• _GIVEN TASK_
Images are not part of the copy; write out the rest of the data exactly as given.

• _DATASET CONTENT_
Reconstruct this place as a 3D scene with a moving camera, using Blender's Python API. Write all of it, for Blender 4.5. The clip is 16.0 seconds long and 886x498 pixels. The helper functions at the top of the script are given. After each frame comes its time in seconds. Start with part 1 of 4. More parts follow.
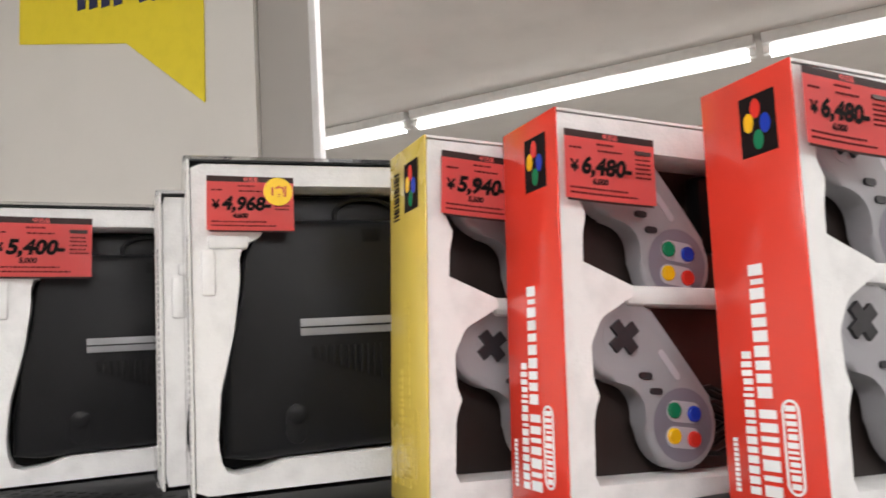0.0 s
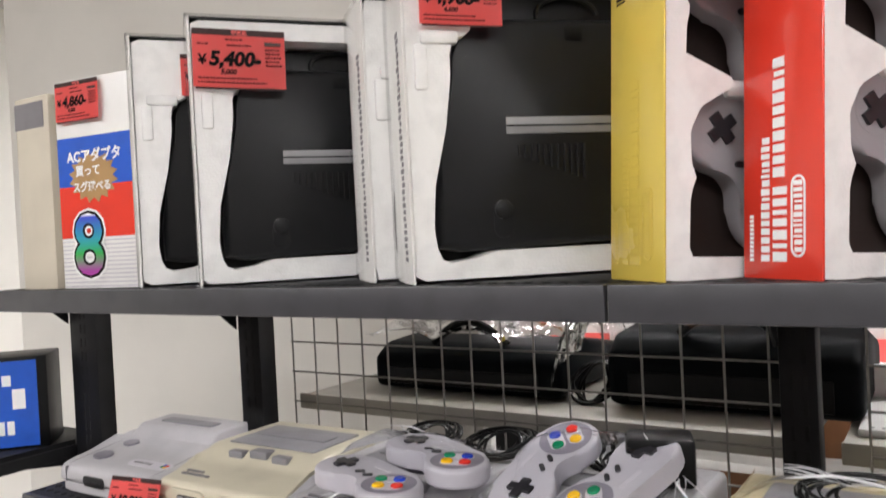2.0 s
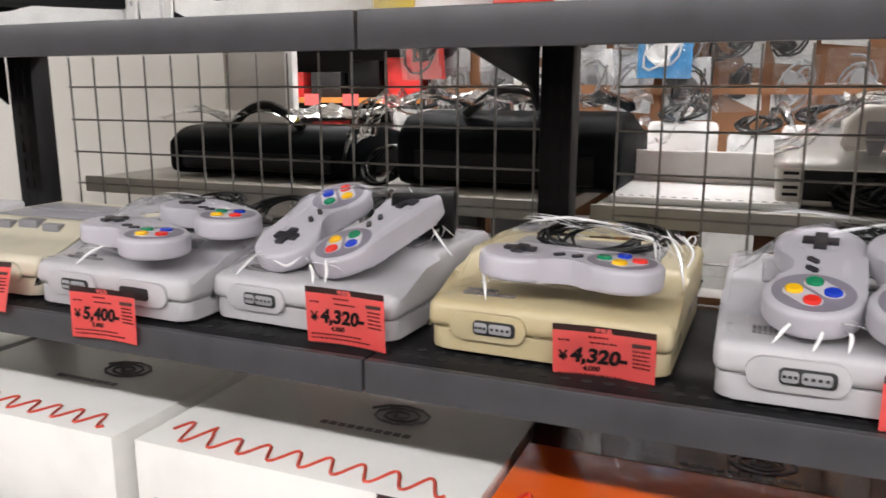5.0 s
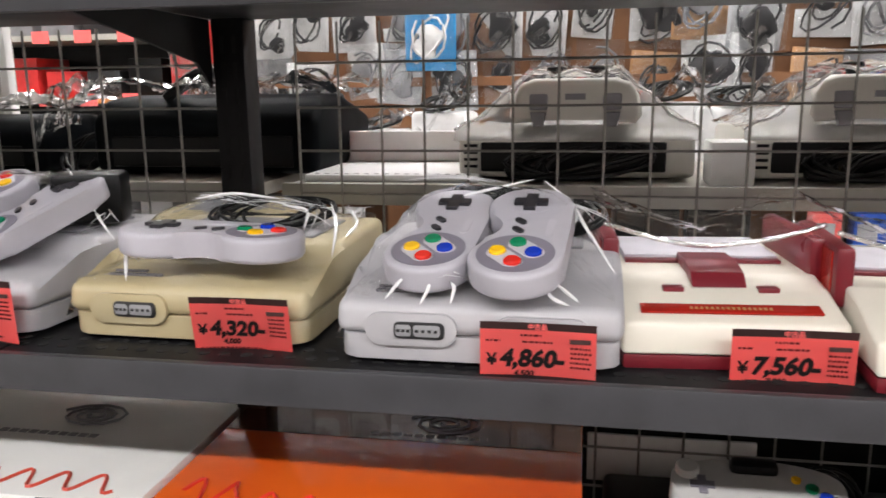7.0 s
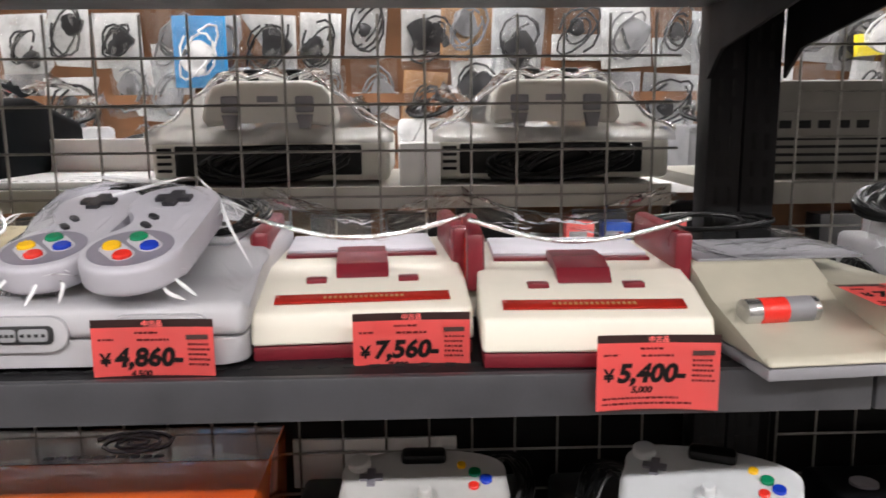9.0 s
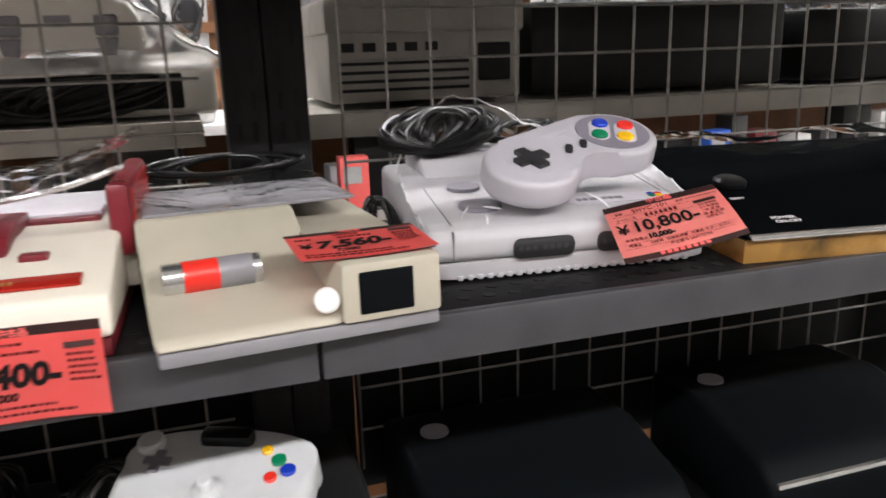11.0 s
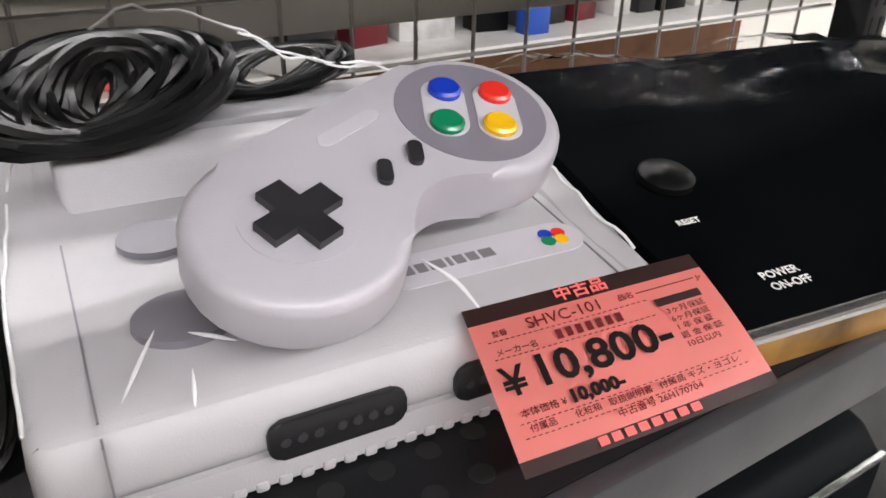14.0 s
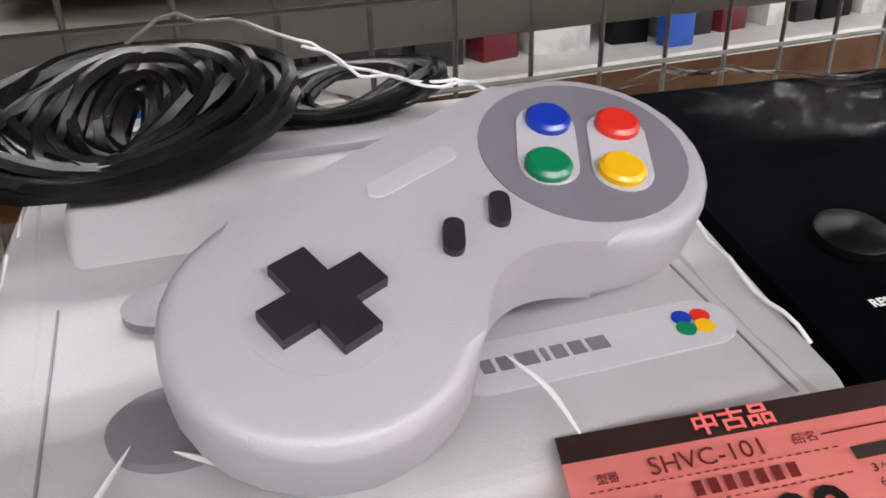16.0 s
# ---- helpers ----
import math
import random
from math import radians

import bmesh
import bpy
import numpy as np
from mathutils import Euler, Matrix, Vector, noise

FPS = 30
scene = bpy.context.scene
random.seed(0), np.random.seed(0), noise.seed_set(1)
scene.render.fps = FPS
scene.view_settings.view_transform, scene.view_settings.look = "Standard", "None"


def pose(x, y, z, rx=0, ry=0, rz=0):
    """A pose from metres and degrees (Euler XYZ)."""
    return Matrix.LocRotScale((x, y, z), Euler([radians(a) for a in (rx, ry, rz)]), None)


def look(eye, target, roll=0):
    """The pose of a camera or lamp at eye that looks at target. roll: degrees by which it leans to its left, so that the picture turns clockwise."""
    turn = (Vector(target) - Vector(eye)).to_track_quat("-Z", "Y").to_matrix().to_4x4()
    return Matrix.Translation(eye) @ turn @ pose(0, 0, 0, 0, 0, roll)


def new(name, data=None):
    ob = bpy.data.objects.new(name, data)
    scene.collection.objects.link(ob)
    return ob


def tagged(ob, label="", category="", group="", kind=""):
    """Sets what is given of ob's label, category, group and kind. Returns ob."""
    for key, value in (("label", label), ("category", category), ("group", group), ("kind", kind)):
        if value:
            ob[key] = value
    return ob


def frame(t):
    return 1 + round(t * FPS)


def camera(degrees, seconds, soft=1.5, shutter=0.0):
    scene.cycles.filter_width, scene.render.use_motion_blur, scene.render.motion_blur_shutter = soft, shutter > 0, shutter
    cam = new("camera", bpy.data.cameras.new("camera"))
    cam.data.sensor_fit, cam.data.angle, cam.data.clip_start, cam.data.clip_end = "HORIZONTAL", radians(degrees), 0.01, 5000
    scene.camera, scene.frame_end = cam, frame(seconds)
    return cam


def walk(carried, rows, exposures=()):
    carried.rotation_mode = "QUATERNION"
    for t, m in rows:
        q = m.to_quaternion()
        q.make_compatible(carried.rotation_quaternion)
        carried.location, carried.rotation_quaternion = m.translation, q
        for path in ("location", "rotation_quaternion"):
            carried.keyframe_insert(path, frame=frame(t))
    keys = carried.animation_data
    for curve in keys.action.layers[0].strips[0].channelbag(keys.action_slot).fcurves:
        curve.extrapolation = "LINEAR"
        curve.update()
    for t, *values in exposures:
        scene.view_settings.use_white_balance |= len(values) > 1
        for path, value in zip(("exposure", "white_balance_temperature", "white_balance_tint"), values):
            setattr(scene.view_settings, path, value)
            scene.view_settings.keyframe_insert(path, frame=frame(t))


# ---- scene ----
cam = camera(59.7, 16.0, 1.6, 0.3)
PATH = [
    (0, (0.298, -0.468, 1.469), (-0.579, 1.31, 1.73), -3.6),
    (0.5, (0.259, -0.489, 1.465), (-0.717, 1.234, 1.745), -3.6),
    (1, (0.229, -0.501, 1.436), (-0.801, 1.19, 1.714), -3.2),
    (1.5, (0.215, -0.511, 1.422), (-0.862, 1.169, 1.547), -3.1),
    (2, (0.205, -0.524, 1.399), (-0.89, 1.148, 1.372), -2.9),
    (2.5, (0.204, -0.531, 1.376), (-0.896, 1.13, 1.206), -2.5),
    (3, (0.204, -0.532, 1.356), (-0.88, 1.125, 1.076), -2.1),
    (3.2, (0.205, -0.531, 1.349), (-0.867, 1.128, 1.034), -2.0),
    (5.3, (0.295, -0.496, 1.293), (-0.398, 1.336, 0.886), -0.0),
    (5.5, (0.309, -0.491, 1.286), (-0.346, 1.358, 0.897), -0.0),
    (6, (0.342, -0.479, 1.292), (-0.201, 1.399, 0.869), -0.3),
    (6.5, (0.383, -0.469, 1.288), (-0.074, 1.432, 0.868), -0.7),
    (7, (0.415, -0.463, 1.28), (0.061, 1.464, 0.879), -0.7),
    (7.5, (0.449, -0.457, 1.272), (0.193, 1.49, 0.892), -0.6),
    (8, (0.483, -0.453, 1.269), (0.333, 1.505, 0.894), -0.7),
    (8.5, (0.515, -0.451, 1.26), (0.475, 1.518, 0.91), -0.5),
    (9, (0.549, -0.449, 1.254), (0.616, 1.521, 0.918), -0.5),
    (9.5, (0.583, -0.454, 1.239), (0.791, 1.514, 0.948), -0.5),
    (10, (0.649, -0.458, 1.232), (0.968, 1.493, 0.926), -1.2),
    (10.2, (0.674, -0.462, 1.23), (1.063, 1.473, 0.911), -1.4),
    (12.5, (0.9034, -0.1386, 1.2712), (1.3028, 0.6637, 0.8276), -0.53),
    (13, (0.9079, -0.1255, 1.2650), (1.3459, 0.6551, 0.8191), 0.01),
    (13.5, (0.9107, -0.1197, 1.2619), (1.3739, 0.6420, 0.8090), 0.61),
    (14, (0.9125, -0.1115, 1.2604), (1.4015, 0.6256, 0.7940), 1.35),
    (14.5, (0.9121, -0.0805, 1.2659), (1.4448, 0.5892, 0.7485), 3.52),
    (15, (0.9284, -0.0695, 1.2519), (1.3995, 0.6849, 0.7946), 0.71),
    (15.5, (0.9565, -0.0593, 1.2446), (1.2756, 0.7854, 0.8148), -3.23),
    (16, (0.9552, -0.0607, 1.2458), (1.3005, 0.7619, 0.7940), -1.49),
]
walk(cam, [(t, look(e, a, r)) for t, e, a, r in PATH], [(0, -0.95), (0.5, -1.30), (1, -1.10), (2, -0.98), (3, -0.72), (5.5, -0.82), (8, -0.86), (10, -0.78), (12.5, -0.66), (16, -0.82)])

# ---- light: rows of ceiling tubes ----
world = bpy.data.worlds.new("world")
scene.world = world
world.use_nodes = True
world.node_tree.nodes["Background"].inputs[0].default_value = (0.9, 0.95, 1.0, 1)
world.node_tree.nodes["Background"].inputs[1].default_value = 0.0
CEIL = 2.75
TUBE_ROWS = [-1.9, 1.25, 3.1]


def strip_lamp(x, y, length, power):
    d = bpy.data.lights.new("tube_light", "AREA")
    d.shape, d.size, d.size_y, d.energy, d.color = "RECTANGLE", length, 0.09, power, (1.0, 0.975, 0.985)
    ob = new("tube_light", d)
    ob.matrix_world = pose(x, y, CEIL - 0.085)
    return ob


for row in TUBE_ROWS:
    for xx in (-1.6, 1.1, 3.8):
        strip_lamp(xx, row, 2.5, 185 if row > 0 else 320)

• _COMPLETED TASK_
Reconstruct this place as a 3D scene with a moving camera, using Blender's Python API. Write all of it, for Blender 4.5. The clip is 16.0 seconds long and 886x498 pixels. The helper functions at the top of the script are given. After each frame comes its time in seconds. Start with part 1 of 4. More parts follow.
0.0 s
2.0 s
5.0 s
7.0 s
9.0 s
11.0 s
14.0 s
16.0 s
# ---- helpers ----
import math
import random
from math import radians

import bmesh
import bpy
import numpy as np
from mathutils import Euler, Matrix, Vector, noise

FPS = 30
scene = bpy.context.scene
random.seed(0), np.random.seed(0), noise.seed_set(1)
scene.render.fps = FPS
scene.view_settings.view_transform, scene.view_settings.look = "Standard", "None"


def pose(x, y, z, rx=0, ry=0, rz=0):
    """A pose from metres and degrees (Euler XYZ)."""
    return Matrix.LocRotScale((x, y, z), Euler([radians(a) for a in (rx, ry, rz)]), None)


def look(eye, target, roll=0):
    """The pose of a camera or lamp at eye that looks at target. roll: degrees by which it leans to its left, so that the picture turns clockwise."""
    turn = (Vector(target) - Vector(eye)).to_track_quat("-Z", "Y").to_matrix().to_4x4()
    return Matrix.Translation(eye) @ turn @ pose(0, 0, 0, 0, 0, roll)


def new(name, data=None):
    ob = bpy.data.objects.new(name, data)
    scene.collection.objects.link(ob)
    return ob


def tagged(ob, label="", category="", group="", kind=""):
    """Sets what is given of ob's label, category, group and kind. Returns ob."""
    for key, value in (("label", label), ("category", category), ("group", group), ("kind", kind)):
        if value:
            ob[key] = value
    return ob


def frame(t):
    return 1 + round(t * FPS)


def camera(degrees, seconds, soft=1.5, shutter=0.0):
    scene.cycles.filter_width, scene.render.use_motion_blur, scene.render.motion_blur_shutter = soft, shutter > 0, shutter
    cam = new("camera", bpy.data.cameras.new("camera"))
    cam.data.sensor_fit, cam.data.angle, cam.data.clip_start, cam.data.clip_end = "HORIZONTAL", radians(degrees), 0.01, 5000
    scene.camera, scene.frame_end = cam, frame(seconds)
    return cam


def walk(carried, rows, exposures=()):
    carried.rotation_mode = "QUATERNION"
    for t, m in rows:
        q = m.to_quaternion()
        q.make_compatible(carried.rotation_quaternion)
        carried.location, carried.rotation_quaternion = m.translation, q
        for path in ("location", "rotation_quaternion"):
            carried.keyframe_insert(path, frame=frame(t))
    keys = carried.animation_data
    for curve in keys.action.layers[0].strips[0].channelbag(keys.action_slot).fcurves:
        curve.extrapolation = "LINEAR"
        curve.update()
    for t, *values in exposures:
        scene.view_settings.use_white_balance |= len(values) > 1
        for path, value in zip(("exposure", "white_balance_temperature", "white_balance_tint"), values):
            setattr(scene.view_settings, path, value)
            scene.view_settings.keyframe_insert(path, frame=frame(t))


# ---- scene ----
cam = camera(59.7, 16.0, 1.6, 0.3)
PATH = [
    (0, (0.298, -0.468, 1.469), (-0.579, 1.31, 1.73), -3.6),
    (0.5, (0.259, -0.489, 1.465), (-0.717, 1.234, 1.745), -3.6),
    (1, (0.229, -0.501, 1.436), (-0.801, 1.19, 1.714), -3.2),
    (1.5, (0.215, -0.511, 1.422), (-0.862, 1.169, 1.547), -3.1),
    (2, (0.205, -0.524, 1.399), (-0.89, 1.148, 1.372), -2.9),
    (2.5, (0.204, -0.531, 1.376), (-0.896, 1.13, 1.206), -2.5),
    (3, (0.204, -0.532, 1.356), (-0.88, 1.125, 1.076), -2.1),
    (3.2, (0.205, -0.531, 1.349), (-0.867, 1.128, 1.034), -2.0),
    (5.3, (0.295, -0.496, 1.293), (-0.398, 1.336, 0.886), -0.0),
    (5.5, (0.309, -0.491, 1.286), (-0.346, 1.358, 0.897), -0.0),
    (6, (0.342, -0.479, 1.292), (-0.201, 1.399, 0.869), -0.3),
    (6.5, (0.383, -0.469, 1.288), (-0.074, 1.432, 0.868), -0.7),
    (7, (0.415, -0.463, 1.28), (0.061, 1.464, 0.879), -0.7),
    (7.5, (0.449, -0.457, 1.272), (0.193, 1.49, 0.892), -0.6),
    (8, (0.483, -0.453, 1.269), (0.333, 1.505, 0.894), -0.7),
    (8.5, (0.515, -0.451, 1.26), (0.475, 1.518, 0.91), -0.5),
    (9, (0.549, -0.449, 1.254), (0.616, 1.521, 0.918), -0.5),
    (9.5, (0.583, -0.454, 1.239), (0.791, 1.514, 0.948), -0.5),
    (10, (0.649, -0.458, 1.232), (0.968, 1.493, 0.926), -1.2),
    (10.2, (0.674, -0.462, 1.23), (1.063, 1.473, 0.911), -1.4),
    (12.5, (0.9034, -0.1386, 1.2712), (1.3028, 0.6637, 0.8276), -0.53),
    (13, (0.9079, -0.1255, 1.2650), (1.3459, 0.6551, 0.8191), 0.01),
    (13.5, (0.9107, -0.1197, 1.2619), (1.3739, 0.6420, 0.8090), 0.61),
    (14, (0.9125, -0.1115, 1.2604), (1.4015, 0.6256, 0.7940), 1.35),
    (14.5, (0.9121, -0.0805, 1.2659), (1.4448, 0.5892, 0.7485), 3.52),
    (15, (0.9284, -0.0695, 1.2519), (1.3995, 0.6849, 0.7946), 0.71),
    (15.5, (0.9565, -0.0593, 1.2446), (1.2756, 0.7854, 0.8148), -3.23),
    (16, (0.9552, -0.0607, 1.2458), (1.3005, 0.7619, 0.7940), -1.49),
]
walk(cam, [(t, look(e, a, r)) for t, e, a, r in PATH], [(0, -0.95), (0.5, -1.30), (1, -1.10), (2, -0.98), (3, -0.72), (5.5, -0.82), (8, -0.86), (10, -0.78), (12.5, -0.66), (16, -0.82)])

# ---- light: rows of ceiling tubes ----
world = bpy.data.worlds.new("world")
scene.world = world
world.use_nodes = True
world.node_tree.nodes["Background"].inputs[0].default_value = (0.9, 0.95, 1.0, 1)
world.node_tree.nodes["Background"].inputs[1].default_value = 0.0
CEIL = 2.75
TUBE_ROWS = [-1.9, 1.25, 3.1]


def strip_lamp(x, y, length, power):
    d = bpy.data.lights.new("tube_light", "AREA")
    d.shape, d.size, d.size_y, d.energy, d.color = "RECTANGLE", length, 0.09, power, (1.0, 0.975, 0.985)
    ob = new("tube_light", d)
    ob.matrix_world = pose(x, y, CEIL - 0.085)
    return ob


for row in TUBE_ROWS:
    for xx in (-1.6, 1.1, 3.8):
        strip_lamp(xx, row, 2.5, 185 if row > 0 else 320)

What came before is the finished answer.